When speaking of large populations we think of China and India almost instinctually, since they rank first and second in the world respectively. At first view, these massively populated countries have some of the highest ranking Gross Domestic Products ($8.748 trillion and $3.57 trillion USD respectively). This appears to imply some relation between their size and their economies.
Around the world, thoughts considering India’s important position as an emerging market continue to brew, and China’s status as the next possible superpower is an issue sitting on the tip of our tongues. But like spectators watching a play, we are oblivious to the ropes and pulleys behind the curtains making the stage come alive.
The evidence is abundant: Governments are important for the economy.
From backstage, the magnitude of China’s and India’s GDPs, which rank third and fifth in the world, seem like mere props. By taking a look at the standard of living for both of these countries, we can see that, despite large annual GDPs, the average income per capita in these countries rank quite low: both of their respective Incomes Per Capita are lower than Ecuador’s, where the population ranks 66th and the GDP ranks 65th, eking out just over 100 million dollars in 2009—a minuscule fraction compared to China’s or India’s GDP.
The unemployment levels in China and India are both higher than in Canada, a country with a GDP just over 1 trillion dollars. To see it from yet a different point of view, Luxembourg’s population size ranks 170th in the world (with just over 400,000 people), its GDP was only about 40 billion dollars in 2009, yet the income per capita levels ranked third in the world, higher even than Canada’s (over $79,000 USD); their unemployment levels were also lower.
Large GDPs are general indicators of the magnitude of the economy, which to a degree are influenced by the population size. Asserting the quality of the economy, however, is a bit more intricate than that. Remember, the people are gasoline; to know their condition, we must examine the engine that moves them: the government.
Examining the Engine
By looking at factors that developed nations have in common, we can apply them in developing a framework for what a healthy economy’s demographics should look like. Although population size may affect the size of the work-force, there are other demographic data far more influential of the living standards of the people and of the economy. The level of social security that a country offers has a strong influence on its demographic make-up: things like education levels, employment security and healthcare strongly impact fertility and birth rates, which in the end affect the economy.

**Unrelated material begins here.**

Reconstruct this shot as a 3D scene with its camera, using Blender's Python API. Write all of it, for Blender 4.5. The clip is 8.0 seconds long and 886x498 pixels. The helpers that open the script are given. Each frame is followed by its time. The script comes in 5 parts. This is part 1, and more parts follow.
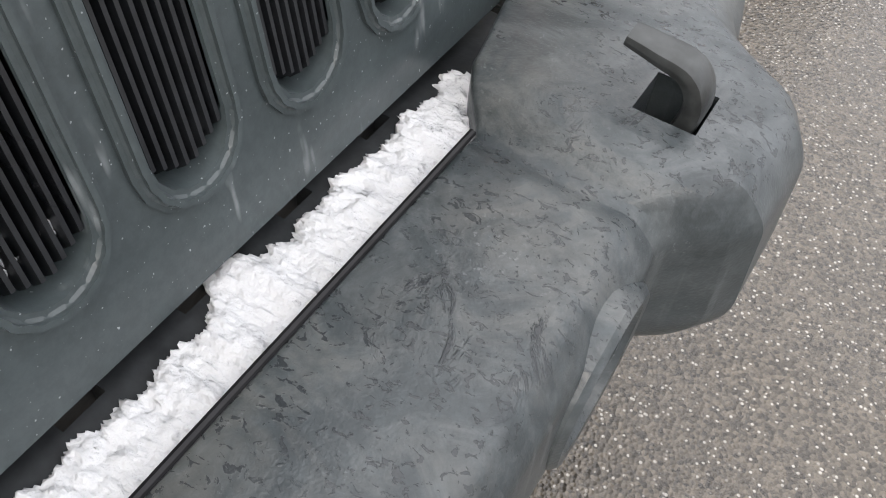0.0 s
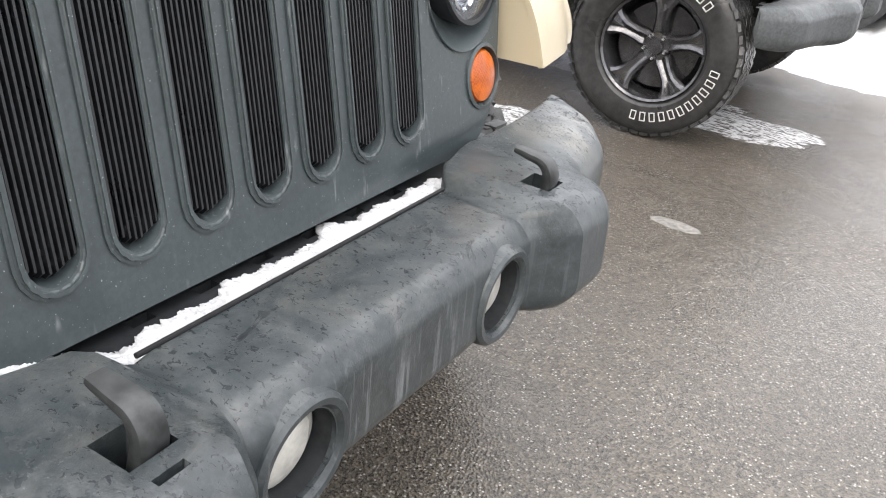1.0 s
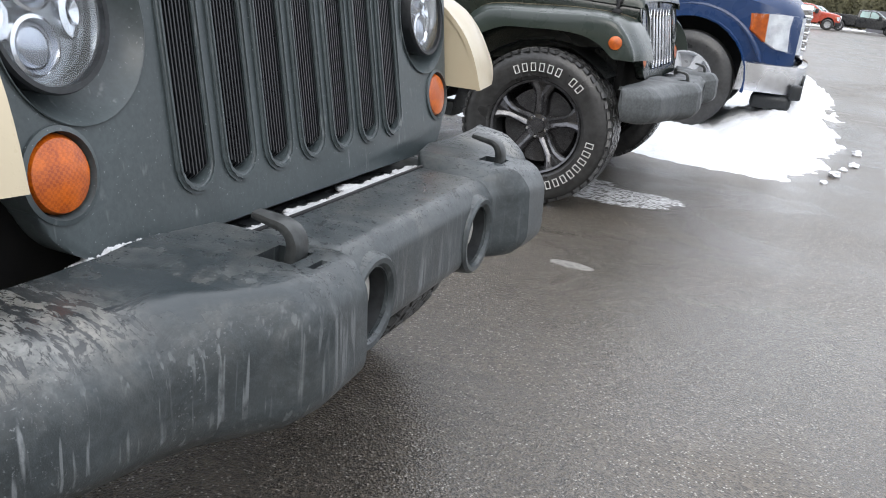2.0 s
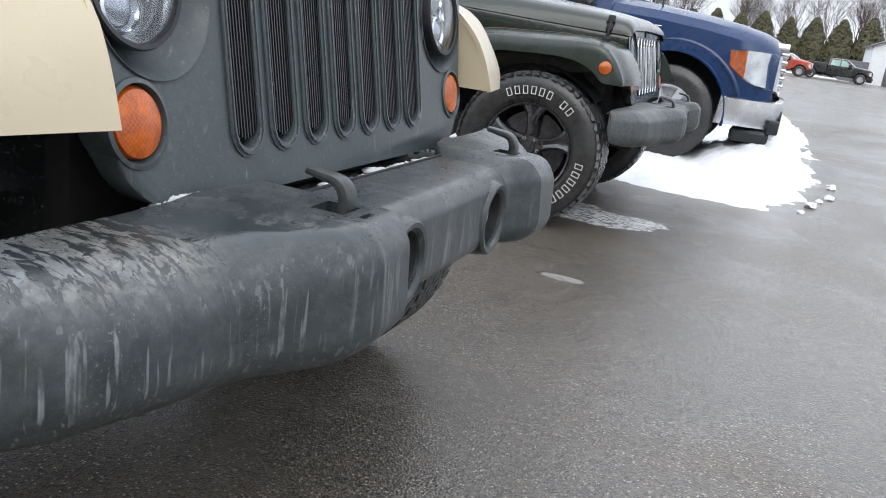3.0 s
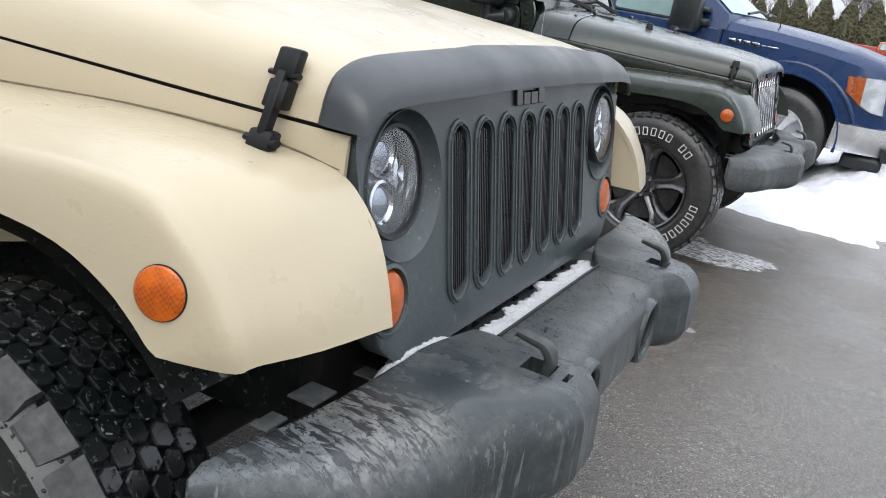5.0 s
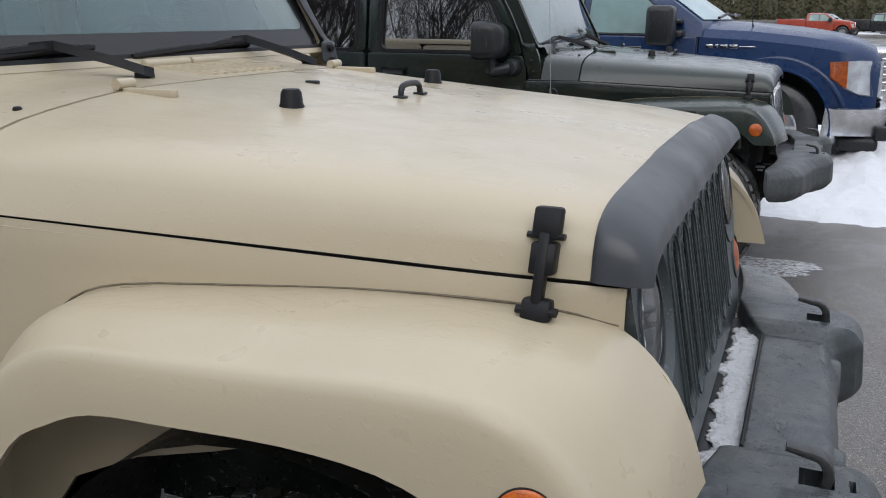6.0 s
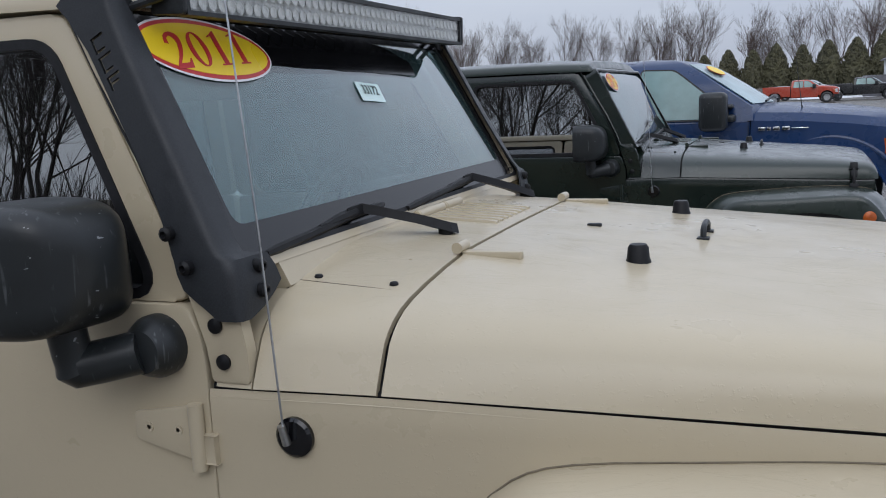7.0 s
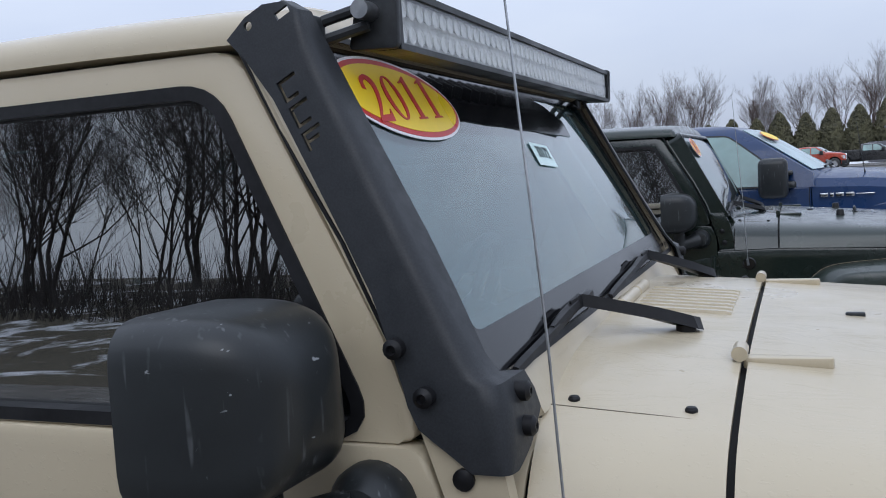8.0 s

York University Professor of Public Policy and Administration Thomas Klassen sat down with me to briefly discuss how governments influence the standard of living indicators, and what factors are really important to the health of the economy.
According to him, economies are determined more efficiently by their demographics, of which population sizes play only a small role. The grand scale of China’s economy is partly due to the fact that there are “relatively few young and old people…and many between 20 and 60 who are working.”
In India, there is an opposite trend as the country is running rampant with a lot of small children. Where there are fewer children and elderly people, the workforce is immediately boosted alone by the number of women who’ll be able to seek work instead of caring for large families—that is without considering the amount of money saved on public pensions and healthcare.
Small families are now the norm since most people don’t own farms which need to be toiled by succeeding generations. But perhaps the most influential factor in the reduction of family sizes is the provision of social security by governments. Public spending and pension plans mean that parents don’t have to have many children to care for them in their autumn years.
Furthermore, public spending allows families access to more resources which can reduce the number of unwanted pregnancies. In many poor countries, the high costs of contraceptives and healthcare, for example, deter individuals from getting them, spiking the number of unwanted births and shaping the demographics of the country.
The accessibility to education is also very important to the make-up of a country’s demographics. Research shows that higher levels of education lead to lower levels of unwanted pregnancies. In India, where the literacy level reaches a mere 61% of the population, the Demographics and Health Surveys programme showed that in 2006 the actual fertility rate was 2.7 (now 2.65), while the wanted fertility rate was 1.9.
The accessibility to basic and higher education in India are long-term challenges linked to the fact that India’s government spending and taxation as shares of its GDP are, according to the CIA World Factbook, “among the lowest in the world.” In contrast, in a country with a literacy rate like Canada’s (99%), the actual fertility rate is 1.58. Educated people are better able to plan for their future and the future of their children, making sending two or perhaps even three children to university much more plausible than sending seven or eight.
Educated people also have higher standards of living. Professor Klassen asserts that “countries with high education levels tend to have people who are wealthier” and who therefore contribute to a healthier economy. Individuals that are educated not only find better-paying jobs, but tend to find partners with similar levels of education. As their household income increases they are able to plan for their future more effectively by, for example, opening a savings account, or by investing their money, contributing again to the general economy. By subsidizing education and implementing social securities such as RESPs, for instance, governments can help the cycle continue and contribute to the growth of the economy.
The demographics of a country are largely affected by the level of social security that it offers, which consequently plays a huge role in the health of an economy.